If only things were this simple. In this book, I'm going to tell a very different historical story, a story of a time when Jews and Christians were much more mixed up with each other than they are now, when there were many Jews who believed in something quite like the Father and the Son and even in something quite like the incarnation of the Son in the Messiah, and when followers of Jesus kept kosher as Jews, and accordingly a time in which the question of the difference between Judaism and Christianity just didn't exist as it does now. Jesus, when he came, came in a form that many, many Jews were expecting: a
second divine figure incarnated in a human. The question was not “Is a divine Messiah coming?” but only “Is this carpenter from Nazareth the One we are expecting?” Not surprisingly, some Jews said yes and some said no. Today we call the first group Christians and the second group Jews, but it was not like that then, not at all.

Everybody then—both those who accepted Jesus and those who didn't—was Jewish (or Israelite, the actual ancient terminology). Actually, there was no Judaism at all, nor was there Christianity. In fact, the idea of “a religion,” that is, one of a number of religions to which one might or might not belong, had not come on the scene yet and wouldn't for centuries. By the third century (or even earlier) Christianity became a name for what Christians called themselves, but Jews were not to have a name for their religion in one of their own languages until sometime in the modern period, perhaps the eighteenth or nineteenth century. Until then terms meaning Judaism as the religion of the Jews were used only by non-Jews.
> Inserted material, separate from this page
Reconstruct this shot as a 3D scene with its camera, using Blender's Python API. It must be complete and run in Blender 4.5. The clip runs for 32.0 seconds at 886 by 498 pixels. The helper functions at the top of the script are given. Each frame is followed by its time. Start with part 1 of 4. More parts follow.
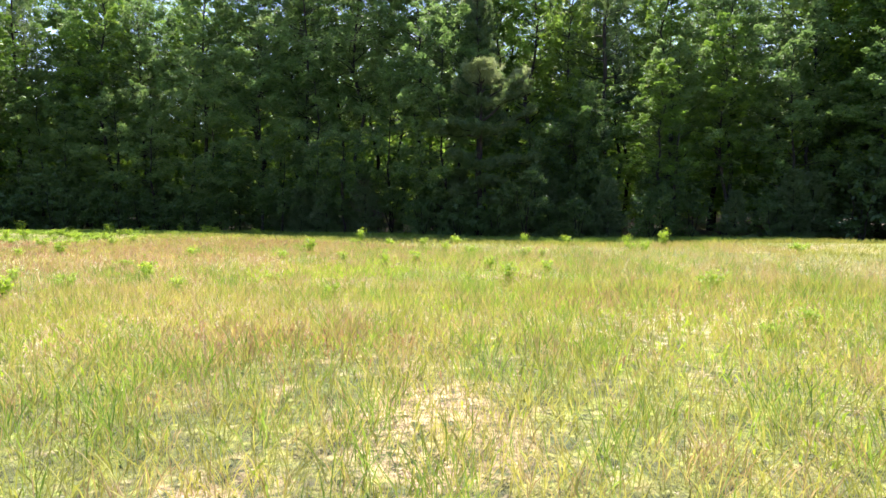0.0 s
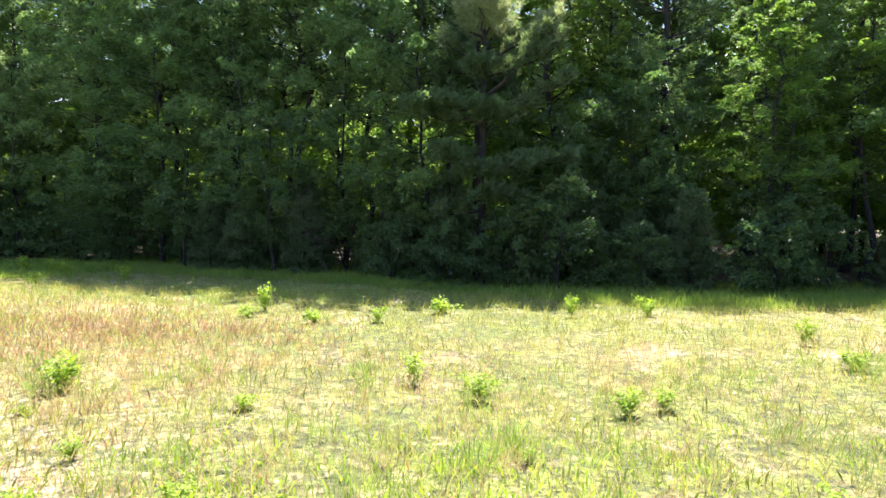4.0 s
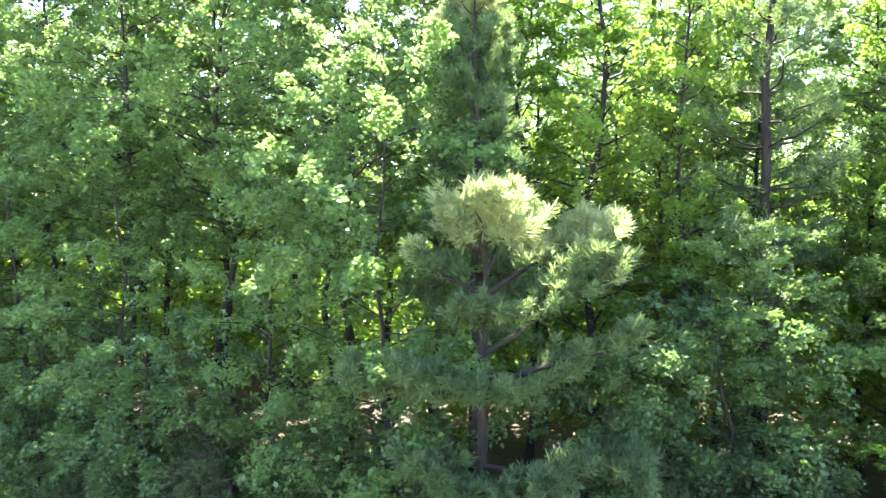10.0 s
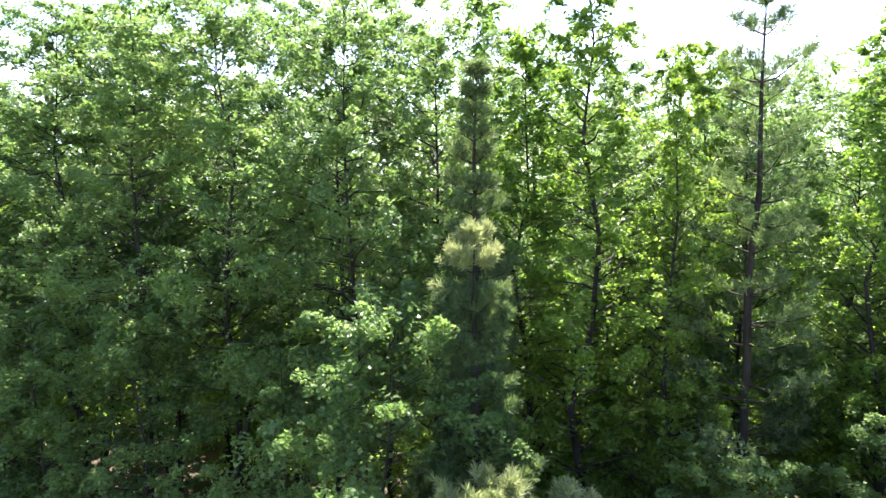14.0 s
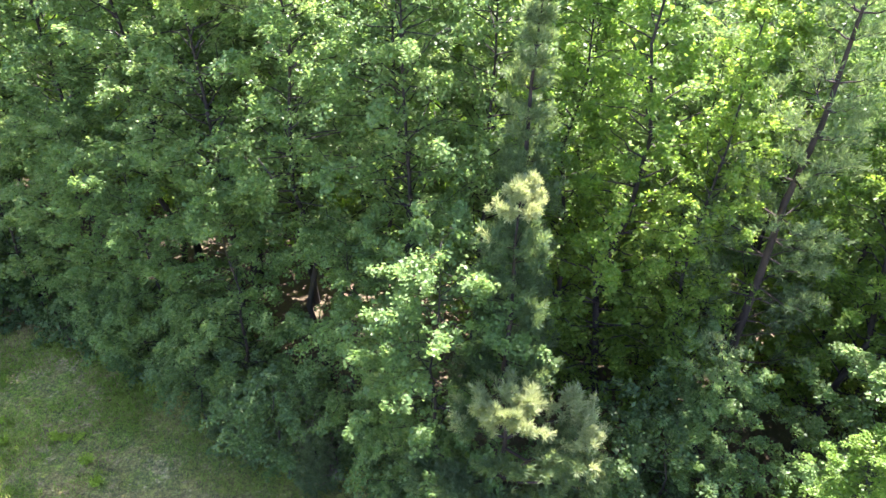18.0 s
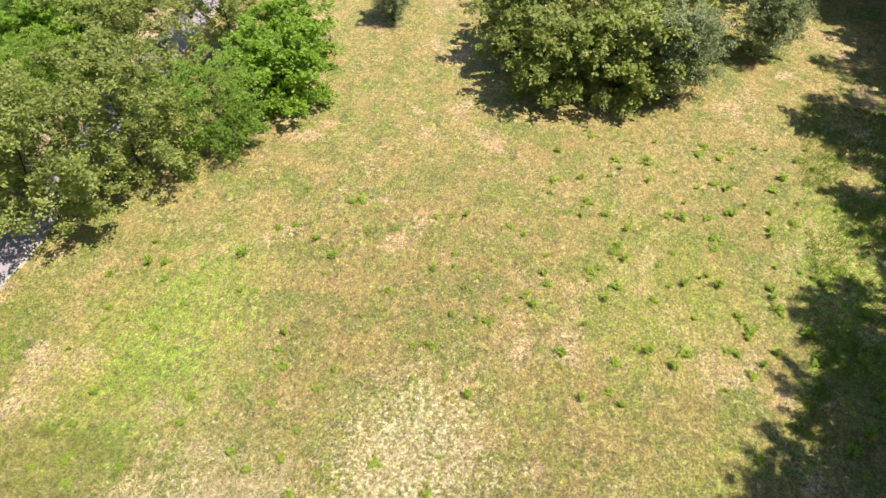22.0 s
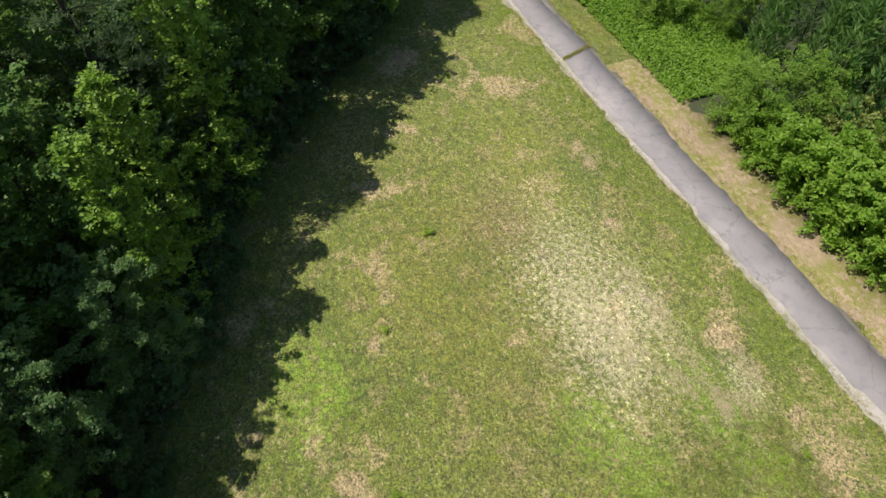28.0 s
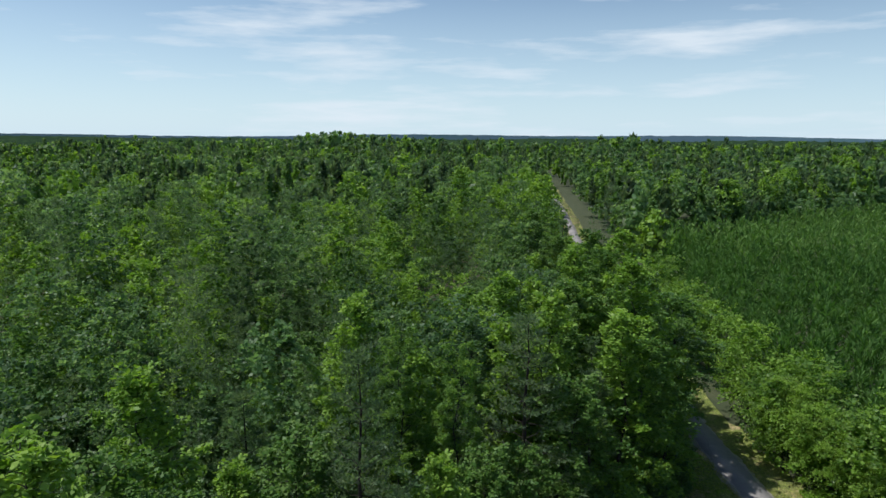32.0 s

So, then, what are we talking about? We are not talking about a separate institution, a separate sphere of “religion,” still less of a “faith” for Jews. We are talking about the complex of rituals and other practices, beliefs and values, history and political loyalties that constituted allegiance to the People of Israel, not a religion called Judaism. To get a sense of the absurdity of the proposition that Judaism is a religion the way Christianity is, let me consider a very
recent event. In March 2011, the
New York Times
published the results of a social scientific study of satisfaction with life among various groups in the United States. Asian Americans were considered to be the “happiest” ethnic group, while Jews were considered to be the “happiest” religious group, thus leading to the inexorable conclusion that Asian American Jews were the happiest folk in America. This result is obviously flawed, because we all sense that both Jews and Asian Americans are ethnicities, whereas Christianity is never considered as an ethnic category at all. In fact, for us Jewishness is a very mixed category that doesn't really map onto either ethnicity or religion alone. This has a good historical basis. As Paula Fredriksen has recently written, “In antiquity . . . cult is an ethnic designation; ethnicity is a cultic designation.”
1
That remained the case for Jews right up into modernity and to a not inconsiderable extent remains so even now.
2
In this book, the term “Judaism” will be used as a convenience to refer to that part of Jewish life that was concerned with obedience to God, worship, and belief, though I recognize that the term is an anachronism.